So, you want to get published, huh?
Well, I’ve never met Elizabeth Peters.
For that matter, I’ve never even glimpsed Agatha Christie, Rex Stout or a myriad of other authors whose work I enjoy. Do I wish I had? Maybe. Would it have been fun, or disappointing? I don’t know. However, I’m okay with just reading their books.
Pardon the literary equivalent of whip-lash. If you’ve made it this far into my column, you’re undoubtedly wondering if I have a point. Well, of course I do. Here it is: It’s expected these days – meeting people, that is. In person, in social media, in newsletters and especially in large, impersonal quantities. It’s a part of selling books. Does it work? That’s hard to say. Anybody who knows anything about marketing also knows “presence” is required if your “target audience” is to know you exist so they can throw money in your direction.
Does that make you cringe? Yeah, me too. In fact, I don’t know too many authors who are chomping at the bit to go out and self-promote. The “large quantities” are an elusive, daunting goal. Especially for us introverts (read “writers”).
|Joyce Yarrow, Jeanne Matthews and me at a recent event.|
You should read their books ... and mine.

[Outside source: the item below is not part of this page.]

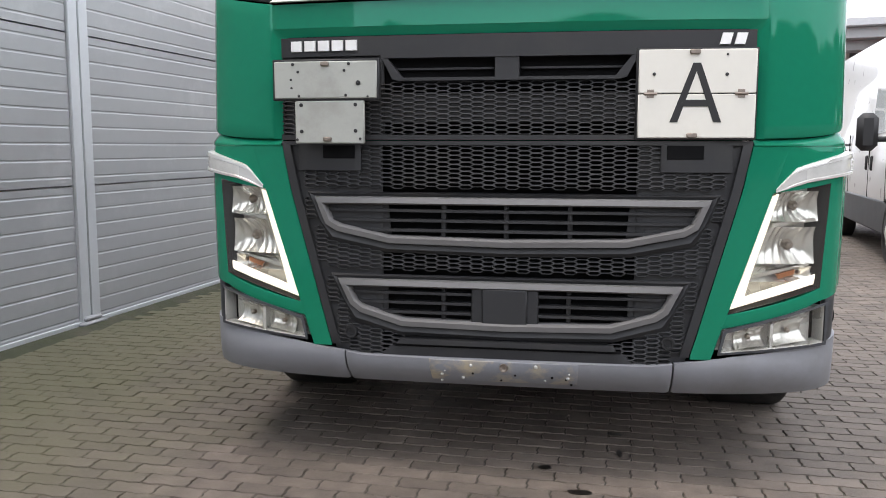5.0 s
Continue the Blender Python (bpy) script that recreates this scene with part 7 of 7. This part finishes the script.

Why do we persist in doing this thing that so many of us hate and feel so inadequate in doing? Why force ourselves to think of new, attention-getting activities, and a lot of old ones that publishers used to do to promote their authors? Because we’re trying to reach those people who will smack themselves in the head and declare to their friends and acquaintances, "I've just finished a book that you have to read!”
Word of mouth. It’s the best marketing tool there is, and tapping into it is a bitch.
Yup. That's THE reason I’ve read all of Elizabeth Peters’ books (including those under her other names), Agatha Christie, Rex Stout et al. It's because someone suggested them to me in the first place, and I took it from there.
That’s what we all try to do, write the best book we can and then pray to the god of mystery readers that people like it – especially that person who will tell their friends. Have you told a friend about a book you’ve read and enjoyed? Go ahead and do it. You’ll be doing the author a favor that costs you nothing, and chances are that initial book you bought cost less than the Thigh Master® sitting in the back of your closet you don’t want anyone to know you have.
So, those of you who long to publish (indie or otherwise), do you still want to do it?